Reviewing the video evidence, Wang found it plausible that Winters’ force could be deemed excessive and the result of McCormick’s First Amendment-protected activity. She declined to grant qualified immunity.
“One jury has already found that Denver used excessive force and violated protesters’ First Amendment rights at the George Floyd protests in 2020,” said plaintiffs’ attorney Elizabeth Wang, who has no relation to Judge Wang. “The plaintiffs in this case are very much looking forward to presenting their claims to a jury at trial.”
Separate trials
Finally, in an order issued on Friday, Judge Wang addressed how the case would proceed to trial logistically. The plaintiffs’ attorneys requested McCormick’s claims against Winters be separated from the rest of the litigation, resulting in two cases and two trials. The defendants did not oppose the idea.

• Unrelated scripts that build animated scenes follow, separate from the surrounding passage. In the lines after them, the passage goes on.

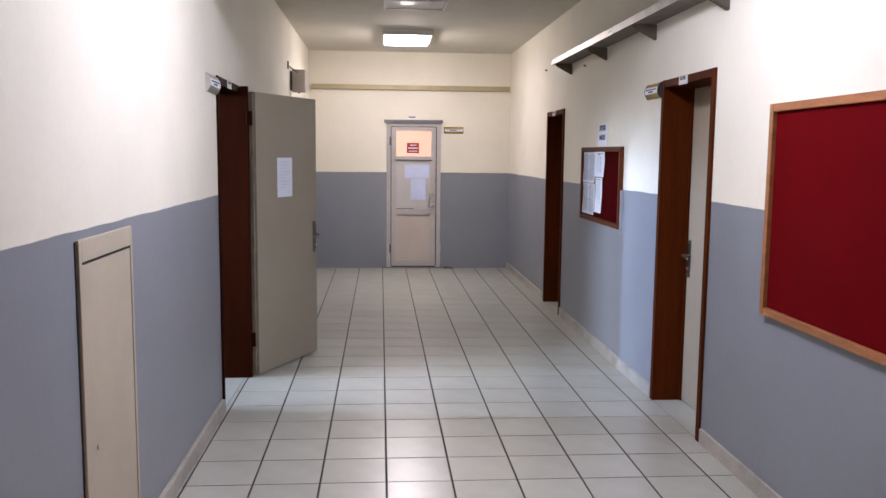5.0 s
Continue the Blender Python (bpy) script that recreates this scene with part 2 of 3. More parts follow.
def add_box(bm, a, b, bevel=0.0, m=None):
    """Adds an upright box between two corners, with its edges rounded."""
    lo, hi = [min(p, q) for p, q in zip(a, b)], [max(p, q) for p, q in zip(a, b)]
    made = bmesh.ops.create_cube(bm, size=1)["verts"]
    for v in made:
        v.co = Vector([lo[i] + (v.co[i] + 0.5) * (hi[i] - lo[i]) for i in range(3)])
    if bevel:
        edges = list({e for v in made for e in v.link_edges})
        made = bmesh.ops.bevel(bm, geom=edges, offset=bevel, segments=2, affect="EDGES", profile=0.6)["verts"]
    if m is not None:
        for v in made:
            v.co = m @ v.co
    return bm


def box(a, b, bevel=0.0, m=None):
    return add_box(bmesh.new(), a, b, bevel, m)


def boxes(pairs, bevel=0.0):
    bm = bmesh.new()
    for a, b in pairs:
        add_box(bm, a, b, bevel)
    return bm


def add_rod(bm, a, b, r, sides=12):
    a, b = Vector(a), Vector(b)
    q = (b - a).to_track_quat("Z", "Y").to_matrix().to_4x4()
    made = bmesh.ops.create_cone(bm, cap_ends=True, segments=sides, radius1=r, radius2=r, depth=(b - a).length)["verts"]
    m = Matrix.Translation((a + b) / 2) @ q
    for v in made:
        v.co = m @ v.co
    return bm


def rod(a, b, r, sides=12):
    return add_rod(bmesh.new(), a, b, r, sides)


def empty(name, x, y, z, label, category, group=""):
    ob = new(name)
    ob.empty_display_size = 0.1
    return tagged(ob, label, category, group)


def structure(ob, label, category):
    return tagged(ob, label, category, "", "structure")


def lettering(text, size, m, parent, mat=None):
    cu = bpy.data.curves.new("lettering", "FONT")
    cu.body, cu.size, cu.align_x, cu.align_y = text, size, "CENTER", "CENTER"
    cu.extrude, cu.offset = 0.0004, 0.0008
    tmp = new("lettering", cu)
    bpy.context.view_layer.update()
    me = bpy.data.meshes.new_from_object(tmp.evaluated_get(bpy.context.evaluated_depsgraph_get()))
    bpy.data.objects.remove(tmp)
    me.transform(m)
    me.materials.clear()
    me.materials.append(mat or M_INK)
    ob = new("lettering", me)
    ob.parent = parent
    return ob


# a frame on the right-hand wall: u runs the way one reads, v up, w out of the wall
ON_RIGHT = Matrix(((0, 0, -1, RIGHT), (-1, 0, 0, 0), (0, 1, 0, 0), (0, 0, 0, 1)))
ON_LEFT = Matrix(((0, 0, 1, LEFT), (1, 0, 0, 0), (0, 1, 0, 0), (0, 0, 0, 1)))
ON_END = Matrix(((1, 0, 0, 0), (0, 0, -1, END), (0, 1, 0, 0), (0, 0, 0, 1)))


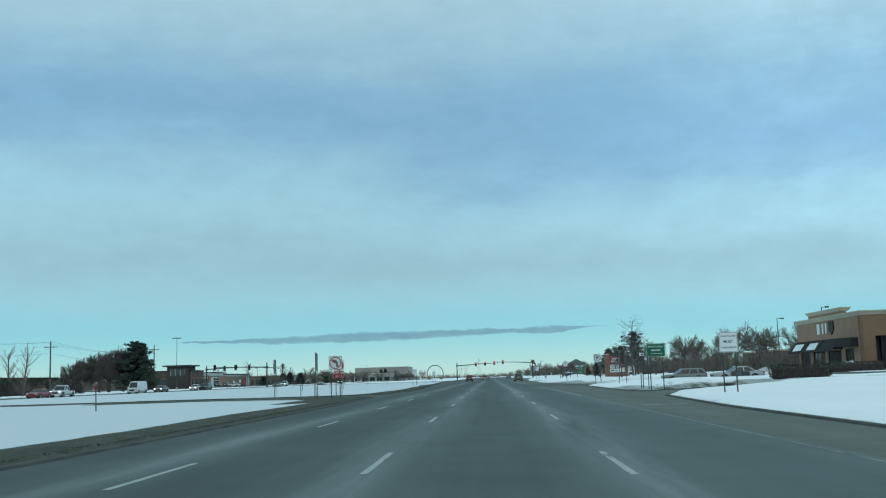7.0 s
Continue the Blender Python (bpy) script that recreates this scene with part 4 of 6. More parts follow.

The plaintiffs’ concern was that Winters could exercise his ability to immediately appeal Wang’s decision to deny him qualified immunity. Although Denver cannot benefit from qualified immunity, Winters’ potential appeal could delay the entire case while the parties wait for the U.S. Court of Appeals for the 10th Circuit to weigh in.
Wang agreed the claims against Denver and those against Winters should be tried separately because there was “little to no overlap” between them.
“Indeed, trying all claims in one trial would result in the jury hearing a large amount of evidence that is ultimately not relevant,” she reasoned.
Although Wang declined to formally split the lawsuit into two separate cases, she signaled that if Winters ultimately files an appeal by the April 1 deadline, her preference would be to forge ahead with a trial for just the Denver claims. She ordered the parties to propose a time between October 2024 and February 2025 to set trial dates.
The case is Cousik et al. v. City and County of Denver et al.